I’m currently an assistant professor of political science at Whitworth University in Spokane WA where I teach courses on African politics, comparative politics, and development.

How do you see the connection between the time you spent as a Politics/IR major and what you’ve been able to do since?

My research is focused on east Africa where I study civil society and youth citizenship. My time as a student in the politics department at Ursinus directly prepared me to pursue this career. Through demanding courses with encouraging professors, I learned how to think and write critically and carefully. Yet, even more importantly, my faculty and fellow students challenged me to pursue my interests in democratization, African politics, and development issues. I not only learned about comparative politics and international relations theory in class, but I was pushed to connect it to real life, to develop and maintain a deep curiosity about the world around me. These are the skills and characteristics that helped me persist through the long years of graduate school and the challenges of teaching my own courses.

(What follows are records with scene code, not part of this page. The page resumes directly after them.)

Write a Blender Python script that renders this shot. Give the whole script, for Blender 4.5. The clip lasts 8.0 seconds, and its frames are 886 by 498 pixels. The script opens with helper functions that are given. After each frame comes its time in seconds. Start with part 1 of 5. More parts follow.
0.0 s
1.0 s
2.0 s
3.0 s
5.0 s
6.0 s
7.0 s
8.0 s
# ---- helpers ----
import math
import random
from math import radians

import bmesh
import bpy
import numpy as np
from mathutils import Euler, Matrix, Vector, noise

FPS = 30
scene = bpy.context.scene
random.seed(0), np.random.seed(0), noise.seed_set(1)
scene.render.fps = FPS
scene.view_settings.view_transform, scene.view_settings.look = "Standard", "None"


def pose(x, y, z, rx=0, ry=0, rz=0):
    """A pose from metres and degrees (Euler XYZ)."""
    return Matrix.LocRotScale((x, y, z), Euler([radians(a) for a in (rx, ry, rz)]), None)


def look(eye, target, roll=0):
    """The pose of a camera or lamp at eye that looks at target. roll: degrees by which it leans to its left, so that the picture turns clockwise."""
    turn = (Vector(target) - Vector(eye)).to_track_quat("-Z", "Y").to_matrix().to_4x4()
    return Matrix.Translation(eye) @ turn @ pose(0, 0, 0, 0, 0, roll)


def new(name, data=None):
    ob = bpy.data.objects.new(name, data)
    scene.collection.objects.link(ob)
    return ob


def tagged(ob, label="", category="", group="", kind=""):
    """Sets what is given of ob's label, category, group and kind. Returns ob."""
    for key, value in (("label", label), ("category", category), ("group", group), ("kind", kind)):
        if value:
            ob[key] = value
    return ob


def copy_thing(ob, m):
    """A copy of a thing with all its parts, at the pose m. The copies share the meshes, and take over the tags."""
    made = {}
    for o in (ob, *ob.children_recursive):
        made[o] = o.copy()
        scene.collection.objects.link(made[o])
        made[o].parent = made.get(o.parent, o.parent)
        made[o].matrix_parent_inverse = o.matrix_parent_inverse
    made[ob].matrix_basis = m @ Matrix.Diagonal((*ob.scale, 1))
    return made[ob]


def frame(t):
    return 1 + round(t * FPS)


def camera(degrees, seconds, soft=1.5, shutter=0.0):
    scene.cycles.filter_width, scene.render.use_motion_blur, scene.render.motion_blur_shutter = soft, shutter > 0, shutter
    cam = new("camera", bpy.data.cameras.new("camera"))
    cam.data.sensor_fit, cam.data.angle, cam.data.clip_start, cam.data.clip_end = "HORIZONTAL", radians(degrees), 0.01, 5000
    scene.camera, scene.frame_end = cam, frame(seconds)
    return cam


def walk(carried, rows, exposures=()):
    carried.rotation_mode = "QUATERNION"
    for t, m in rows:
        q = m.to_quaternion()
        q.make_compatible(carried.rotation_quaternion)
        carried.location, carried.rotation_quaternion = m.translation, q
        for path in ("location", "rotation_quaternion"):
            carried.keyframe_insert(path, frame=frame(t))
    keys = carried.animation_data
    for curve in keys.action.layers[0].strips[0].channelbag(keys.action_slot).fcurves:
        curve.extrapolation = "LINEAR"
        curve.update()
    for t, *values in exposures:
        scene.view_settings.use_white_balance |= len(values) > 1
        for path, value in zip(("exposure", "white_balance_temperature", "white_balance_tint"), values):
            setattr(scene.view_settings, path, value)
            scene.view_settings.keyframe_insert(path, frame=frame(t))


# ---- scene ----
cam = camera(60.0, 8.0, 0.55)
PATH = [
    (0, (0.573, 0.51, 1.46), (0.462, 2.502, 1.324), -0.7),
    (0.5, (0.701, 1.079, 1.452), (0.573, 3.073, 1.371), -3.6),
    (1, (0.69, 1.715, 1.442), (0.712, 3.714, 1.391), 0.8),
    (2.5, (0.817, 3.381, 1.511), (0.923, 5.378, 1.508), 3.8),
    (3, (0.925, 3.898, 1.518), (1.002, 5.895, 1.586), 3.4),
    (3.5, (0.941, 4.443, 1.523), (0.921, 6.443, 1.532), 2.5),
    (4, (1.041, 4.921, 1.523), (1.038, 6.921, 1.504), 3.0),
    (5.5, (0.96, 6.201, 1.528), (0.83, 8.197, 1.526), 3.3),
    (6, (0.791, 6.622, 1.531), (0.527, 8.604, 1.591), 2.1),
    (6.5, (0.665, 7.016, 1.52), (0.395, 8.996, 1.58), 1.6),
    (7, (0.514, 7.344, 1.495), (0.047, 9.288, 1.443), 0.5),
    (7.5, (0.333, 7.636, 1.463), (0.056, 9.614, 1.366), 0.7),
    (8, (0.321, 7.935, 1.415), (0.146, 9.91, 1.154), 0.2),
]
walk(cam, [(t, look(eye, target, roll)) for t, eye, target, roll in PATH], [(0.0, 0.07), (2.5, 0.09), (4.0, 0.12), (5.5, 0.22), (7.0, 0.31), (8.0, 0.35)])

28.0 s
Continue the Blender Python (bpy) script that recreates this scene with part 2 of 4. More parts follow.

What advice do you have for students currently majoring in, or considering to major in Politics or IR?

If you are majoring in IR, or thinking about it, my best advice is to

  1. study widely by seeking out courses that go beyond your initial interests. For example, the Chinese politics course I took at Ursinus helped me to become a better African politics scholar and I reference content from that course in my teaching today.
  2. Apply for everything. Remember that nothing ventured means nothing gained and apply for grants, fellowships, internships, and other learning experiences at every opportunity. You won’t get everything you try for, but you’ll learn a great deal about yourself and develop valuable skills during the process.
  3. Develop a habit now of following a high-quality news source every day (read or listen > watching). Take responsibility for knowing what’s going on in the world and bring that knowledge into the classroom with you.